Apenas nunca podemos esquecer (o que muitas vezes acontece) dos grandes artistas que vieram antes deles e que realmente pavimentaram esta estrada, numa época em que este tipo de música era, infelizmente, marcado por muito preconceito.

Sob muitas dificuldades, esses pioneiros criaram esta música imortal e a levaram até uma nova geração, que, por sua vez, também pode ser chamada de pioneiros por terem, numa América muito racista e preconceituosa, quebrado barreiras e tornado o Rock & Roll o estilo musical mais duradouro e consumido de todos os tempos.

Nos dias de hoje, restaram apenas alguns poucos representantes vivos do R&B do final dos anos 40 e começo de 50, todos na faixa dos 90 anos, ou próximos, tais como os aposentados Fats Domino, Billy The kid Emerson, Helen Hayes, Dave Bartholomew, e em atividade, Maryland Pierce (vocal dos 5 keys), Big Jay Mcneely e o mais jovem deles, Lloyd Price, com 82. Em futuras matérias, traçaremos perfis dos principais artistas do Rhythm & Blues, com dicas de álbuns, vídeos e outras curiosidades.

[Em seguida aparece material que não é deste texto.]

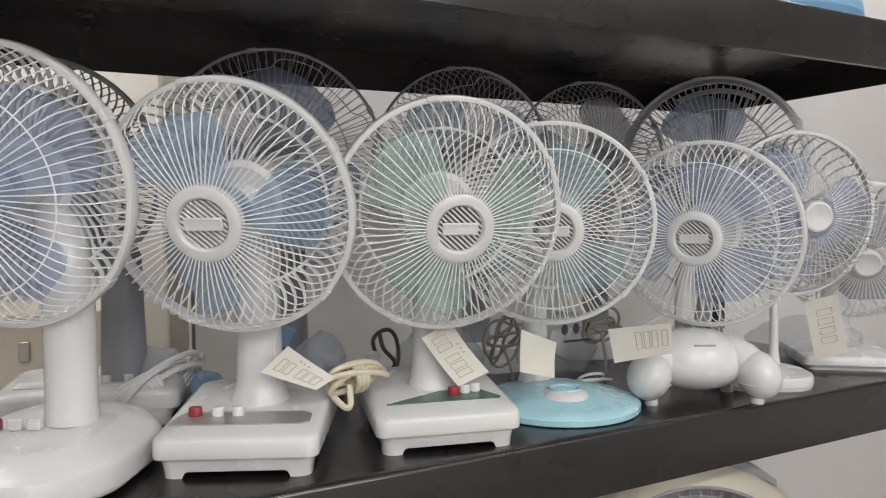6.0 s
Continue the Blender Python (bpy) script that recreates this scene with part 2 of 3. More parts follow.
g = Geo().box(4.9, 5.0, -4.9, 2.1, -0.25, 2.9)
solid("wall_east", g, WALLW, "white painted shop wall", "wall", "structure", smooth=0)
g = Geo().box(-3.9, 4.9, -5.0, -4.9, -0.25, 2.9)
solid("wall_south", g, WALLW, "white painted shop wall", "wall", "structure", smooth=0)
g = Geo().box(0.612, 0.658, 0.925, 1.0, -0.25, 2.9, 0.004)
solid("trim", g, STRIP, "weathered brown wooden edge strip of the partition", "trim", "structure")
# Batten fixtures out of view, added to house the lamps above.
for lx, ly, lw in LAMPS:
    hung = 0.1 if ly < -2 else 0.0
    ob = thing("unseen_ceiling_light", pose(lx, ly, 2.9), "unseen white batten ceiling light, added for the lighting", "ceiling light", "shop ceiling lights")
    part("housing", Geo().box(-0.6, 0.6, -0.07, 0.07, -0.03 - hung, -hung * 0.93, 0.006), WHITE, ob)
    if hung:
        for x in (-0.4, 0.4):
            part("rod", Geo().tube([(x, 0, -hung * 0.93), (x, 0, 0)], 0.005, 8), WHITE, ob)


# ---- the black rack ----
SH_X0, SH_X1, DEPTH, DECK = 0.248, 1.919, 0.53, 0.996


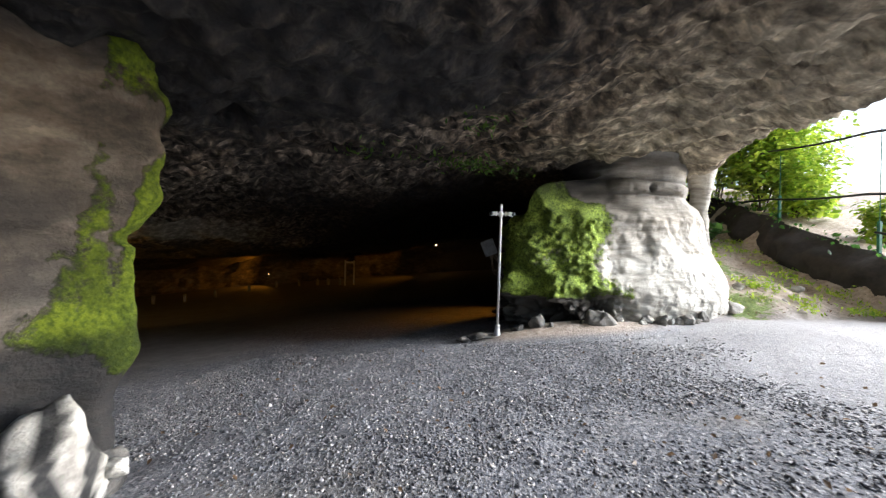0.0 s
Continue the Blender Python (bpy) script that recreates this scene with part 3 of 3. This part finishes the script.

Para fechar, alguns CDs essenciais para mergulhar nessa viagem pré-Elvis, aqui vão alguns:

Blues & Rhythm Series Classics: The Chronological – da gravadora French Classics Records (190 volumes)

Bump Jump Jive do selo Lucky (14 volumes)

Rhythm & Blues Goes Rock ‘n’ Roll do selo International Music Company (30 volumes)

Big Joe Turner – Big bad & blue (3 cds)

Rhino Louis Jordan – Let the Good Times Roll: Anthology 1938-1953 (9 cds)

Bear Family Roy Brown – Saturday Nite da El Toro

Wynonie Harris Lovin’ machine – Ace Records

Dica: A Ace Records do Reino Unido e a Bear Family da Alemanha possuem um extenso catálogo de lançamentos, cobrindo os R&Bs dos selos Modern, King e Sun entre outros.